Insurers also need to lead in the development of new technology risk regulation. To foster the development of new technologies, insurers need to be available to those who are developing and adopting the new technologies. John Drzik, president of global risks and specialties at Marsh & McLennan Cos., addressed this in his article titled “The Genie Of Emerging Technology,” which was first published on the World Economic Forum’s blog. “National legal and regulatory frameworks are underdeveloped, so certain topics and techniques escape scrutiny by not being specified. Institutions that are meant to provide oversight struggle to cope with advances that cross departmental jurisdictions and, short on resources, they are often unable to assess the risks with the rigor that they might wish,” he wrote. Insurers have the opportunity to lead in the development of appropriate regulations to govern the use and risk management of emerging technologies.
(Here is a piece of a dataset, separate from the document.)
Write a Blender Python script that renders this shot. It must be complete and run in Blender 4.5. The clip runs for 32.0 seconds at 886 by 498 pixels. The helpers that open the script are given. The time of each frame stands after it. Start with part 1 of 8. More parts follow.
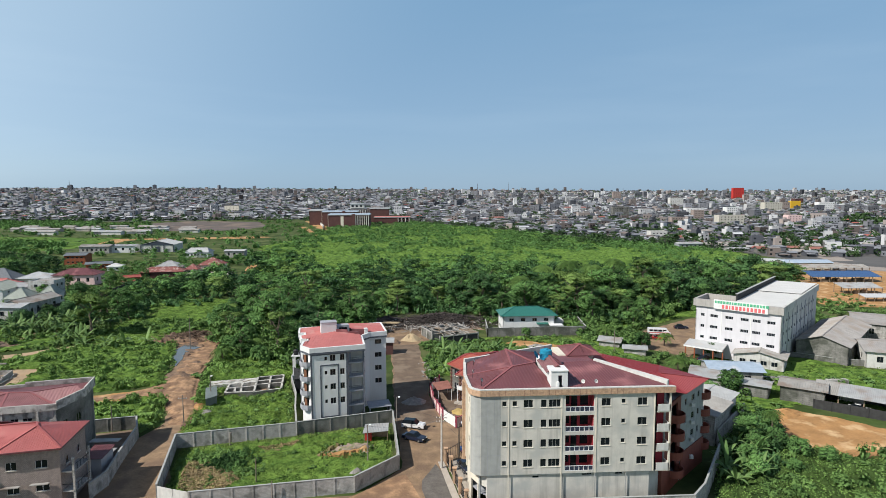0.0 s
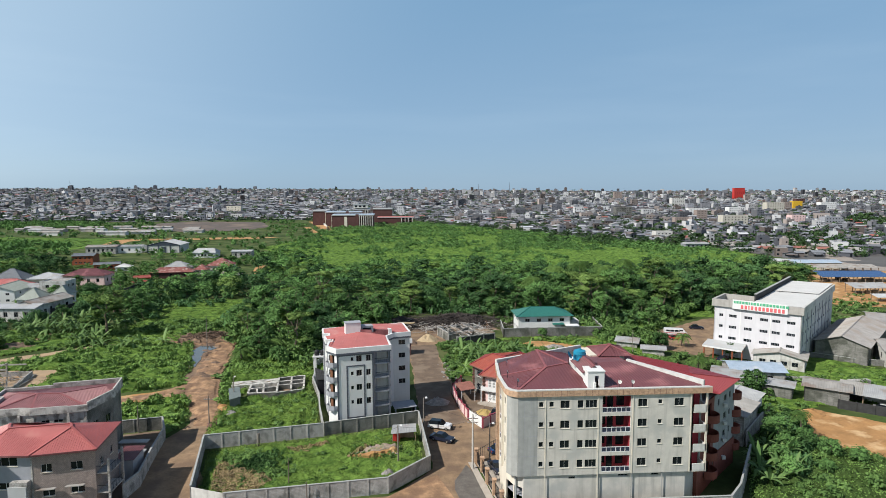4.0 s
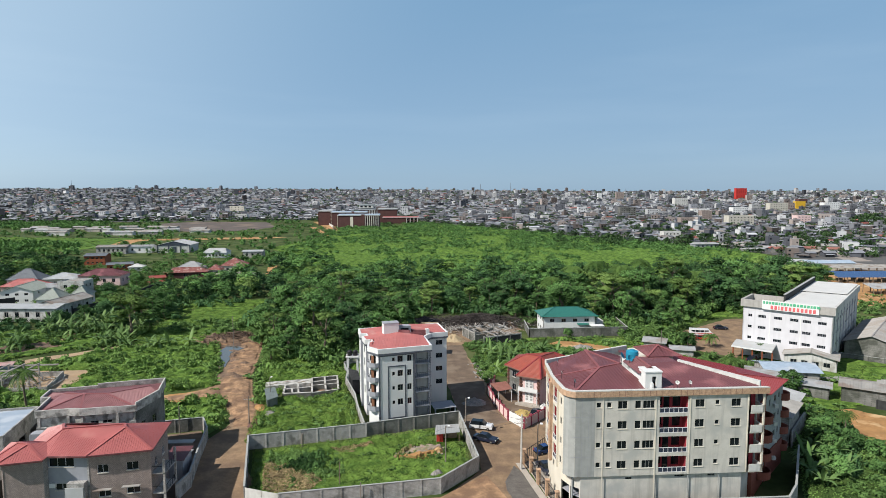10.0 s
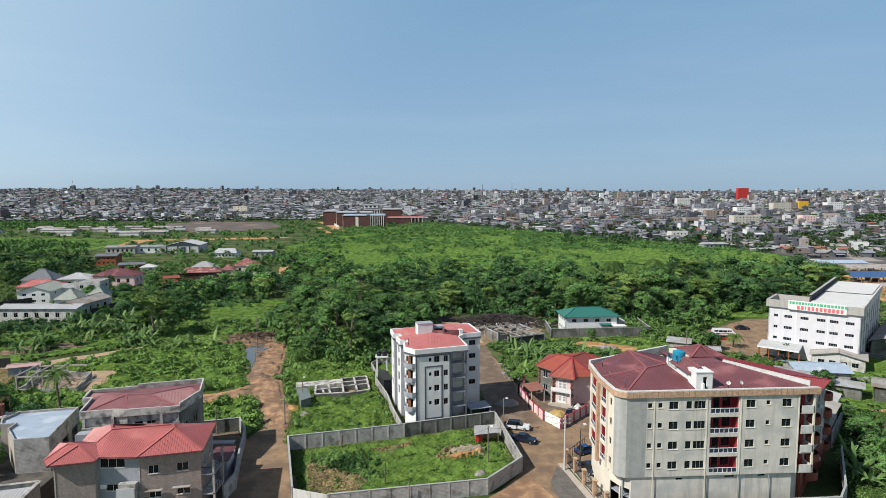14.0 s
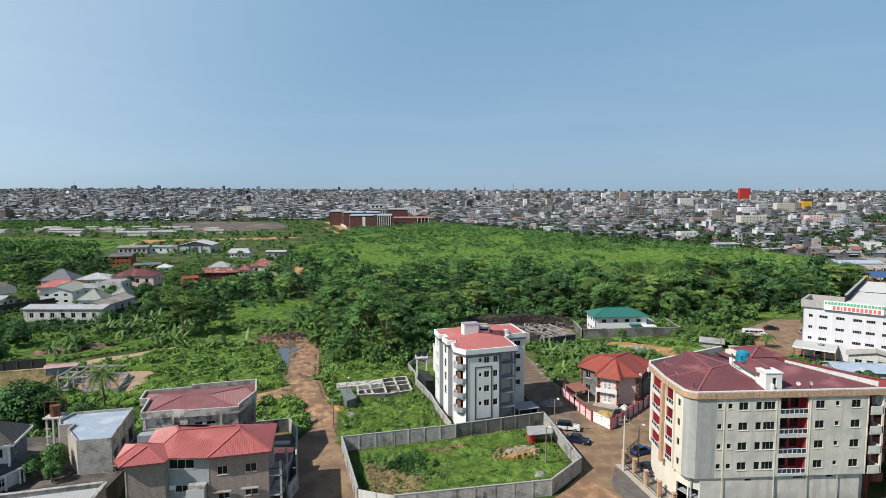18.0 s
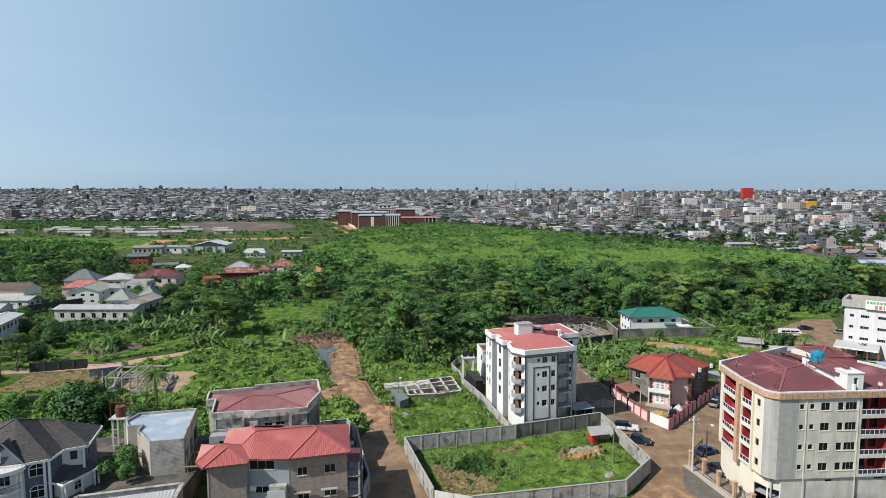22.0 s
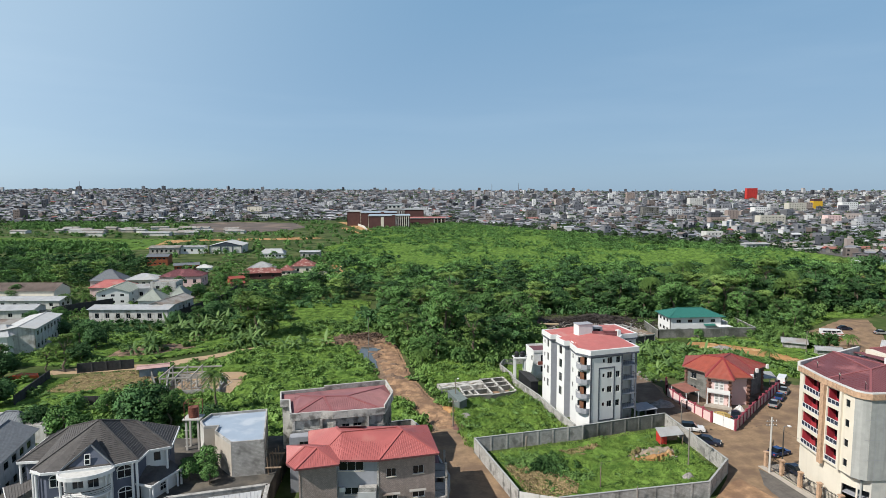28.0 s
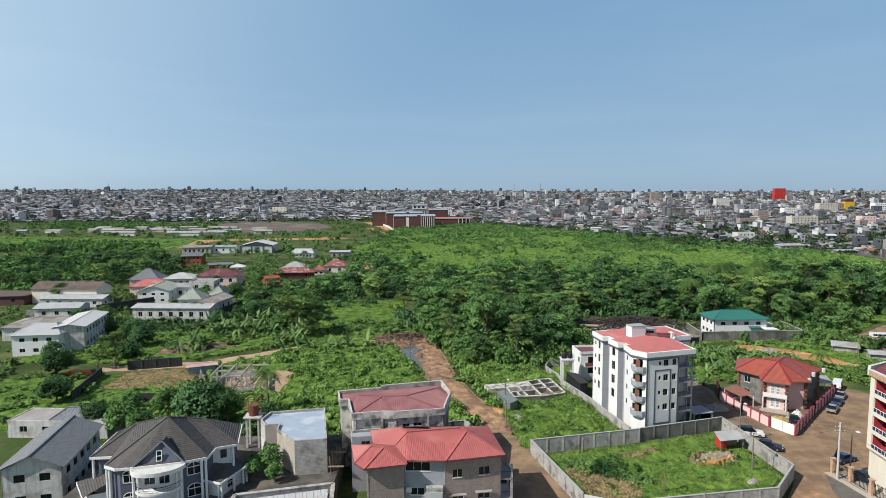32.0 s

To accept the risks presented by new technologies, carriers need to have regulations in place that are supportive of them, individually and as an industry, accepting such risks based on limited experience history. The nightmare scenario that carriers need to be protected from most is accepting risks that could turn into the next mass tort. Carriers also need regulations in place that will allow them to more readily use new technologies to improve their ability to provide service and products to their insureds and claimants. Moreover, these regulations need to provide reasonable freedom to foster and support technology development while also ensuring reasonably needed limitations are established.
In addition, insurers need to establish contingency strategies to hedge new technology risks, which counterbalance the risks new technologies represent as a part of their overall risk portfolio and as a part of their operational structure.